Dataset.

────────────────

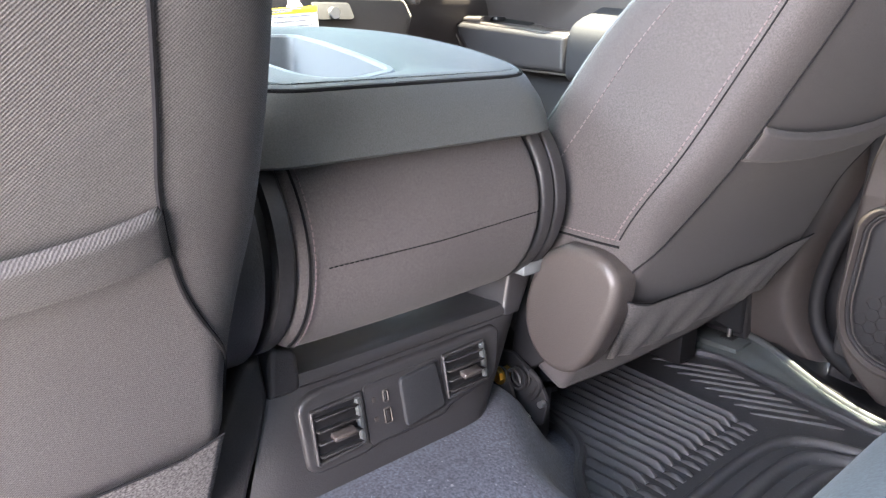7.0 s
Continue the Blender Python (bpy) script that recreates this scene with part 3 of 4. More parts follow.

────────────────

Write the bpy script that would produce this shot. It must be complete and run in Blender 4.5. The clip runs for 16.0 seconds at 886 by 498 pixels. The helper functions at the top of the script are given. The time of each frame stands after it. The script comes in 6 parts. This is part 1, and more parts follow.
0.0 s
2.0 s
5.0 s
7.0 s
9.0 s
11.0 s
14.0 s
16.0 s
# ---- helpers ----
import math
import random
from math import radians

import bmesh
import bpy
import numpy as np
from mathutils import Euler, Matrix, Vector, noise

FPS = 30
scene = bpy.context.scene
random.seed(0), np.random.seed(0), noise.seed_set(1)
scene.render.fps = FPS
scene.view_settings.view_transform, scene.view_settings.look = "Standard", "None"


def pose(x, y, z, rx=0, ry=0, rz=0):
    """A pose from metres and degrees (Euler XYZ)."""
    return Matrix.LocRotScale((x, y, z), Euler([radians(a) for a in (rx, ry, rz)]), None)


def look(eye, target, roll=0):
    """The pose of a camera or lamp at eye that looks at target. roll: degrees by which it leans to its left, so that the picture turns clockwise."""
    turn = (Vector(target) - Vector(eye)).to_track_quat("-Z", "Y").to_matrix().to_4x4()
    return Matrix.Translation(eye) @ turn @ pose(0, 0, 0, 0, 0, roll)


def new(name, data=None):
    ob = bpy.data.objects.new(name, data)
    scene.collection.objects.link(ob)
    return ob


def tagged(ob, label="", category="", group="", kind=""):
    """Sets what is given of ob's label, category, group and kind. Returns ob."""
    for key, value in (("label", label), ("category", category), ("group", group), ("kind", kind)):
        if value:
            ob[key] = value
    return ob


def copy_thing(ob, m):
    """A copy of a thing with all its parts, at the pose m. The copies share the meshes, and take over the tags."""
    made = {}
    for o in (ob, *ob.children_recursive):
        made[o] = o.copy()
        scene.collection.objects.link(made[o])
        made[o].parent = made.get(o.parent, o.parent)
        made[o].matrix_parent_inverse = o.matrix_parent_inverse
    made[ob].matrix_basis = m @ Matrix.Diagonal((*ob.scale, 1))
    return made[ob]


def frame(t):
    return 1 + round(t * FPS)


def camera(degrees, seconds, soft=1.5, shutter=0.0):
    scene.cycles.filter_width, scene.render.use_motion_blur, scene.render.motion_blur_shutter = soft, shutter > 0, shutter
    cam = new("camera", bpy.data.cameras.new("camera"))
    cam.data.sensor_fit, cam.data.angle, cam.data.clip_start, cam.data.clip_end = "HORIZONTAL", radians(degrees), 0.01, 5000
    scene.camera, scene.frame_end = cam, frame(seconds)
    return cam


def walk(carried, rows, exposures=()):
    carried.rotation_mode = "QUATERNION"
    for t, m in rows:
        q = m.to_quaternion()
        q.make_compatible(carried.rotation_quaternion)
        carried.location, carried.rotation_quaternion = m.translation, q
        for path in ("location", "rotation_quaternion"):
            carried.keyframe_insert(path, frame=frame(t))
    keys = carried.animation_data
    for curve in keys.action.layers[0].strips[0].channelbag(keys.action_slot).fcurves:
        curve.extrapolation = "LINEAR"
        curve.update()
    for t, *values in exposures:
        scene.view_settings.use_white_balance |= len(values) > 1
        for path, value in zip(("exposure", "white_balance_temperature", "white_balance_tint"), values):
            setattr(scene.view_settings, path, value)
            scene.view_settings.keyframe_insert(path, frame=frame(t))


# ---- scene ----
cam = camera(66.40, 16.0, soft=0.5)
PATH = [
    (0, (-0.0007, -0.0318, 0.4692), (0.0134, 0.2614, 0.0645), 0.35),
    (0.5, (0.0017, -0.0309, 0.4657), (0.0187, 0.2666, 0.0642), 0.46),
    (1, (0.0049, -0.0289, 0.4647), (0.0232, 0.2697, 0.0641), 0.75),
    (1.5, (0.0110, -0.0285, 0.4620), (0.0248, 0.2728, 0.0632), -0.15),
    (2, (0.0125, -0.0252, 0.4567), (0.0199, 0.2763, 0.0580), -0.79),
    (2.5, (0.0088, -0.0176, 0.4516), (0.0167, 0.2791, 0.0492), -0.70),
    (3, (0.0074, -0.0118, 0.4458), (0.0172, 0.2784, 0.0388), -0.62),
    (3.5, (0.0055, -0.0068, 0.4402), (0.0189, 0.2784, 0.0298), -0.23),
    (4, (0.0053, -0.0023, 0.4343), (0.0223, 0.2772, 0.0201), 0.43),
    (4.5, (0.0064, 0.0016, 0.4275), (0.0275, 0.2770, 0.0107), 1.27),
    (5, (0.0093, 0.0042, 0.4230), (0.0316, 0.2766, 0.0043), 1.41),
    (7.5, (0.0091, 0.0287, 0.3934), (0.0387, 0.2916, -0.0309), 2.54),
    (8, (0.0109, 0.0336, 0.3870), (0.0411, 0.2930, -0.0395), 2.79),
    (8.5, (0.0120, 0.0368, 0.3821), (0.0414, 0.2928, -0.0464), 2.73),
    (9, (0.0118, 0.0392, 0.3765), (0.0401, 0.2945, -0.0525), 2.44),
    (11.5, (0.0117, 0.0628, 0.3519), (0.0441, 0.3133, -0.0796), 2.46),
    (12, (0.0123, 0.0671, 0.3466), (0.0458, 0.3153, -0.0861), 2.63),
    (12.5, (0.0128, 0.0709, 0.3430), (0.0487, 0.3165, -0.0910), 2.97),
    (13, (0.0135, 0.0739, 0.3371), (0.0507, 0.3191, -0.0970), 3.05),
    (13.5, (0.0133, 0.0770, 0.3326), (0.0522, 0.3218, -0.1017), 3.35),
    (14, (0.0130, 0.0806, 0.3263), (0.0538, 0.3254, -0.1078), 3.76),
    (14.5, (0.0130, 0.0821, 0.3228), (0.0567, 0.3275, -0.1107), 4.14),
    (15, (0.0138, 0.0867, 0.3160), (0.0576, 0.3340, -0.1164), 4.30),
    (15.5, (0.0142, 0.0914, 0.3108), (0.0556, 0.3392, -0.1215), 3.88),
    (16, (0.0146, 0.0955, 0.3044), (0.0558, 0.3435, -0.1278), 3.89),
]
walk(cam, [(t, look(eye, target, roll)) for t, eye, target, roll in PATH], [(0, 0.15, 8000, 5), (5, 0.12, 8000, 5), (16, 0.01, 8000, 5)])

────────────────

Search the listing above for the string "noise". Copy every line that contains it.

from mathutils import Euler, Matrix, Vector, noise
random.seed(0), np.random.seed(0), noise.seed_set(1)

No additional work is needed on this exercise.